Material>
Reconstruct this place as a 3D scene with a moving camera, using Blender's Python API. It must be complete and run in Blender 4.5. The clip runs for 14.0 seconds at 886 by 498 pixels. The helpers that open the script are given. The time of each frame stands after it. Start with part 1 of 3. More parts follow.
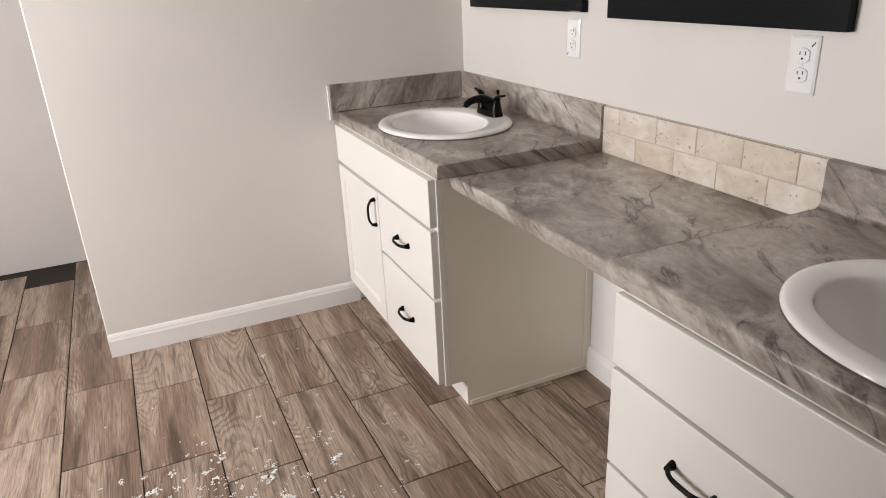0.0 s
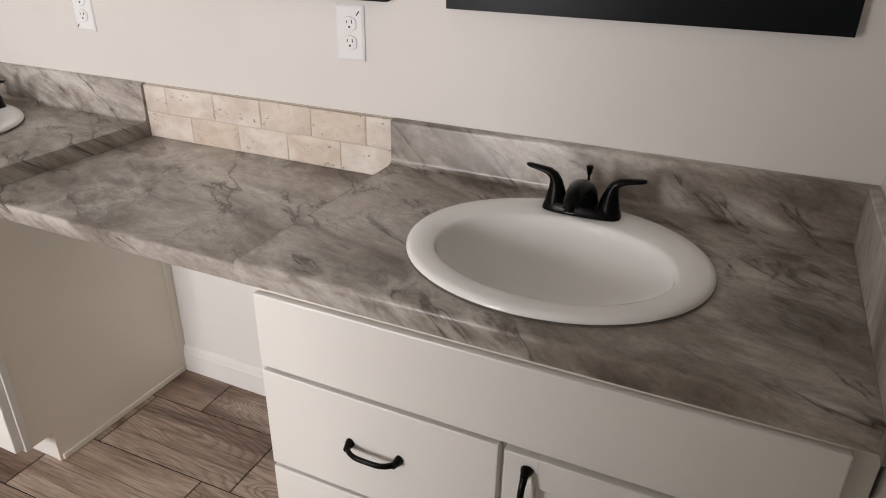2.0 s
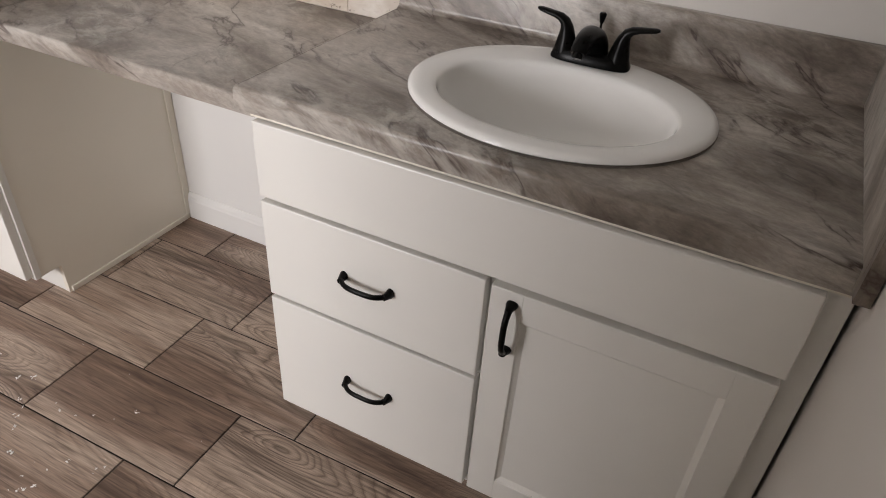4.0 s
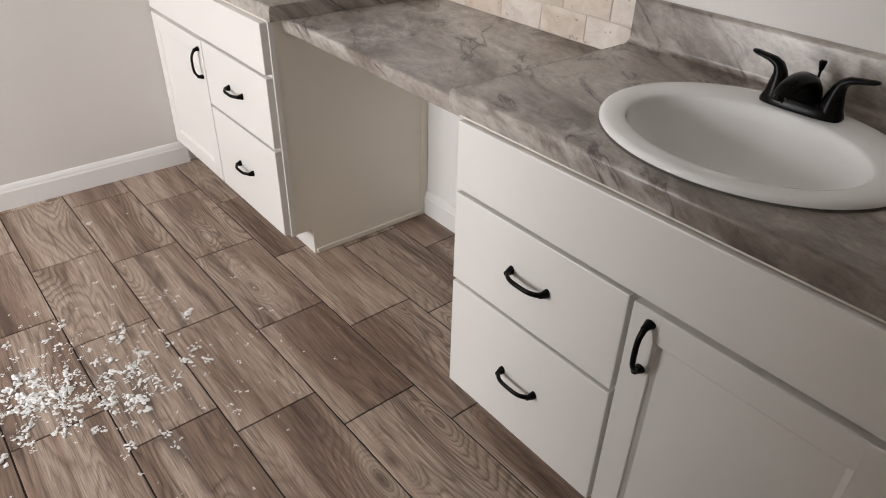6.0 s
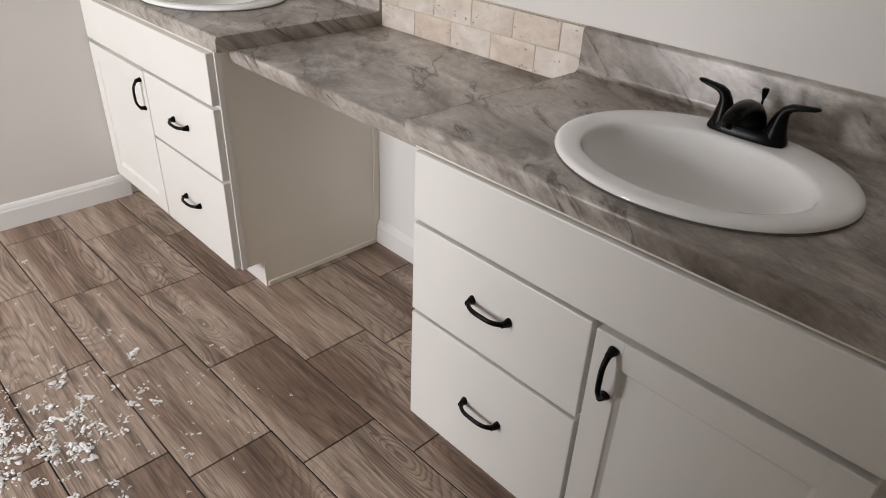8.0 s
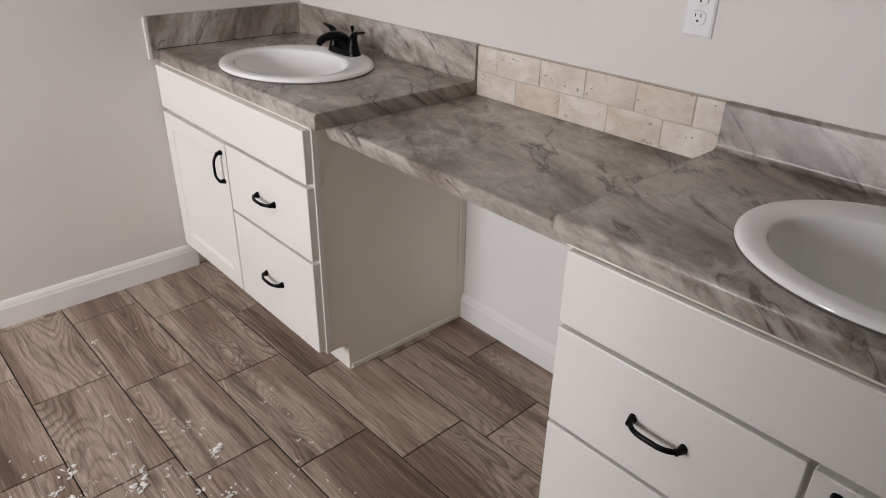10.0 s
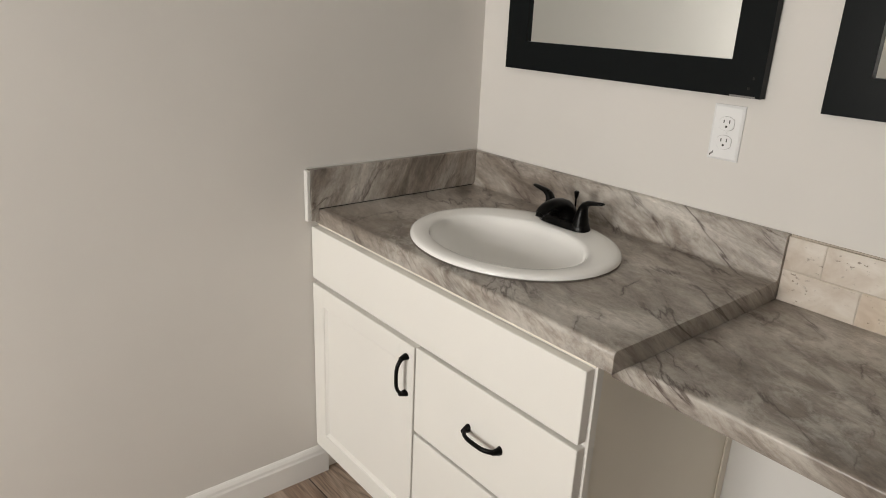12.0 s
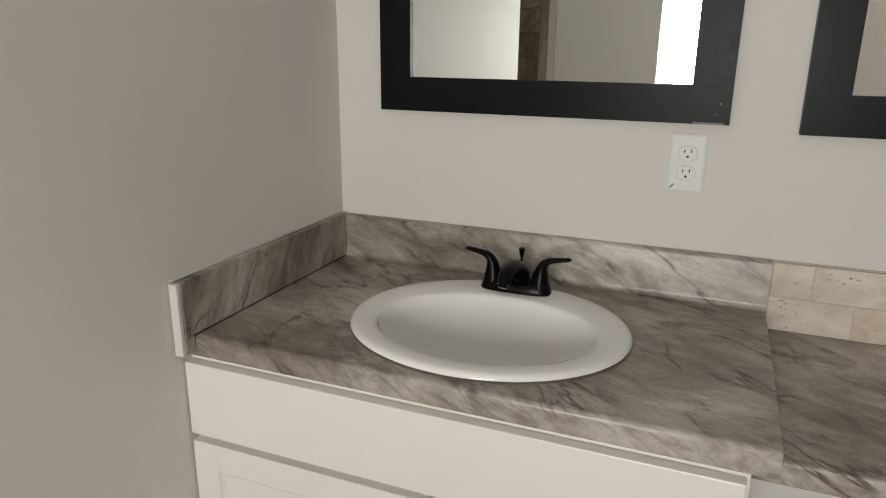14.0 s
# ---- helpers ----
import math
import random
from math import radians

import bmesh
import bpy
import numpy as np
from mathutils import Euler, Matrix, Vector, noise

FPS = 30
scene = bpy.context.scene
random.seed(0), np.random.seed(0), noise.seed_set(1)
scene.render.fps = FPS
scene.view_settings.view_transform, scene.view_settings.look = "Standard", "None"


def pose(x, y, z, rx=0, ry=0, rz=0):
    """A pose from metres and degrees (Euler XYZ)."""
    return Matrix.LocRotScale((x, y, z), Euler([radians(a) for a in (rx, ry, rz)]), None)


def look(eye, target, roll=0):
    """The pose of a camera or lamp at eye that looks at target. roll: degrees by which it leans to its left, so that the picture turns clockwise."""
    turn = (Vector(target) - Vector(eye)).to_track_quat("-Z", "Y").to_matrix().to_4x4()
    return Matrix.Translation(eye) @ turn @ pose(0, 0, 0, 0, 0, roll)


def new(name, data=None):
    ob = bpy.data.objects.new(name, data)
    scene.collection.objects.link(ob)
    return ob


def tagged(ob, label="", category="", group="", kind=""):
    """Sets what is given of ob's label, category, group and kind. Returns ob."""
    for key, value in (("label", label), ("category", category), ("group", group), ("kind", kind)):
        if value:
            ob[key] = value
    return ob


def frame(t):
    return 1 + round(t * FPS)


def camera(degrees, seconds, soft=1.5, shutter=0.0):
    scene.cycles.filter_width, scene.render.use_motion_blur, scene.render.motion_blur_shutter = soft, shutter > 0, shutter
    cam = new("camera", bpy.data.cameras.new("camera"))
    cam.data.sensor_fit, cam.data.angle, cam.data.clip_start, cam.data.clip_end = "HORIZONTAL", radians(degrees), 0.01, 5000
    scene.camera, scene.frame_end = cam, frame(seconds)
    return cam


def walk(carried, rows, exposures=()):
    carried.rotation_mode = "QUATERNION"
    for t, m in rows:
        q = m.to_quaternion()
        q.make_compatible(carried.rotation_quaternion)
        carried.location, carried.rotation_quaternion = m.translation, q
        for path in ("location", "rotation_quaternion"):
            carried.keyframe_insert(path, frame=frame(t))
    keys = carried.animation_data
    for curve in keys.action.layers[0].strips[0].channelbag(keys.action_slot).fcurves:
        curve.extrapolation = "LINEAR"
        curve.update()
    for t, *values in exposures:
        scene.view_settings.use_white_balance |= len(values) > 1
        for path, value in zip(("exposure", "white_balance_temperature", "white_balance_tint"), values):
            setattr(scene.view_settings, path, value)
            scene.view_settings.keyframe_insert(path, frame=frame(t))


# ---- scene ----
cam = camera(66.0, 14.0, soft=1.0)
PATH = [
    (0, (0.067, 0.204, 1.299), (0.804, 1.904, 0.546), -2.8),
    (0.2, (0.073, 0.258, 1.282), (0.887, 1.92, 0.522), -2.9),
    (0.5, (0.092, 0.36, 1.29), (1.07, 1.9, 0.471), -1.7),
    (1, (0.061, 0.463, 1.304), (1.432, 1.665, 0.482), 0.8),
    (1.5, (0.037, 0.442, 1.317), (1.599, 1.36, 0.469), 0.5),
    (2, (0.022, 0.389, 1.323), (1.655, 1.133, 0.439), 0.8),
    (2.5, (-0.007, 0.361, 1.293), (1.537, 0.999, 0.194), 3.2),
    (2.7, (-0.005, 0.364, 1.282), (1.517, 0.963, 0.13), 4.0),
    (4.8, (-0.009, 0.308, 1.257), (1.322, 1.229, 0.082), 3.7),
    (5, (-0.01, 0.287, 1.274), (1.239, 1.312, 0.096), 3.1),
    (5.5, (-0.024, 0.211, 1.264), (1.076, 1.436, 0.128), 2.7),
    (6, (-0.02, 0.152, 1.266), (1.046, 1.442, 0.171), 1.5),
    (6.5, (-0.019, 0.133, 1.259), (1.07, 1.414, 0.176), 1.6),
    (7, (-0.033, 0.143, 1.262), (1.114, 1.376, 0.182), 3.0),
    (7.2, (-0.032, 0.155, 1.26), (1.152, 1.357, 0.187), 3.9),
    (9.3, (-0.017, 0.28, 1.286), (1.202, 1.547, 0.332), 0.9),
    (9.5, (-0.019, 0.338, 1.286), (1.203, 1.599, 0.329), 1.0),
    (10, (-0.065, 0.463, 1.291), (1.13, 1.771, 0.363), 1.2),
    (10.5, (-0.066, 0.626, 1.303), (0.979, 2.091, 0.43), 1.8),
    (11, (0.004, 0.867, 1.308), (1.032, 2.398, 0.535), -0.5),
    (11.5, (0.042, 1.07, 1.308), (1.058, 2.648, 0.617), 1.4),
    (12, (-0.059, 1.281, 1.316), (1.149, 2.73, 0.65), 2.5),
    (12.5, (-0.148, 1.474, 1.338), (1.165, 2.846, 0.712), 1.1),
    (13, (-0.169, 1.667, 1.318), (1.164, 3.037, 0.731), 0.5),
    (13.5, (-0.096, 1.865, 1.31), (1.491, 2.936, 0.734), -1.8),
    (14, (-0.093, 1.965, 1.305), (1.686, 2.68, 0.738), 0.6),
]
EXPOSURE = [
    (0.0, -0.20, 6450, 15), (0.5, -0.56, 6280, 15), (1.0, -0.66, 6400, 17), (1.5, -0.52, 6450, 16), (2.0, -0.25, 6450, 16), (2.7, -0.22, 6450, 16), (4.8, -0.29, 6300, 15), (7.2, -0.29, 6240, 14),
    (9.5, -0.46, 6180, 14), (10.3, -0.60, 6280, 16), (11.0, -0.60, 6850, 15), (12.0, -0.60, 6680, 10), (13.0, -0.79, 6580, 9), (14.0, -0.92, 6550, 9),
]
walk(cam, [(t, look(eye, target, roll)) for t, eye, target, roll in PATH], EXPOSURE)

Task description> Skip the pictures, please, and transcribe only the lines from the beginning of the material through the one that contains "what is given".

Result of this exercise>
Reconstruct this place as a 3D scene with a moving camera, using Blender's Python API. It must be complete and run in Blender 4.5. The clip runs for 14.0 seconds at 886 by 498 pixels. The helpers that open the script are given. The time of each frame stands after it. Start with part 1 of 3. More parts follow.
0.0 s
2.0 s
4.0 s
6.0 s
8.0 s
10.0 s
12.0 s
14.0 s
# ---- helpers ----
import math
import random
from math import radians

import bmesh
import bpy
import numpy as np
from mathutils import Euler, Matrix, Vector, noise

FPS = 30
scene = bpy.context.scene
random.seed(0), np.random.seed(0), noise.seed_set(1)
scene.render.fps = FPS
scene.view_settings.view_transform, scene.view_settings.look = "Standard", "None"


def pose(x, y, z, rx=0, ry=0, rz=0):
    """A pose from metres and degrees (Euler XYZ)."""
    return Matrix.LocRotScale((x, y, z), Euler([radians(a) for a in (rx, ry, rz)]), None)


def look(eye, target, roll=0):
    """The pose of a camera or lamp at eye that looks at target. roll: degrees by which it leans to its left, so that the picture turns clockwise."""
    turn = (Vector(target) - Vector(eye)).to_track_quat("-Z", "Y").to_matrix().to_4x4()
    return Matrix.Translation(eye) @ turn @ pose(0, 0, 0, 0, 0, roll)


def new(name, data=None):
    ob = bpy.data.objects.new(name, data)
    scene.collection.objects.link(ob)
    return ob


def tagged(ob, label="", category="", group="", kind=""):
    """Sets what is given of ob's label, category, group and kind. Returns ob."""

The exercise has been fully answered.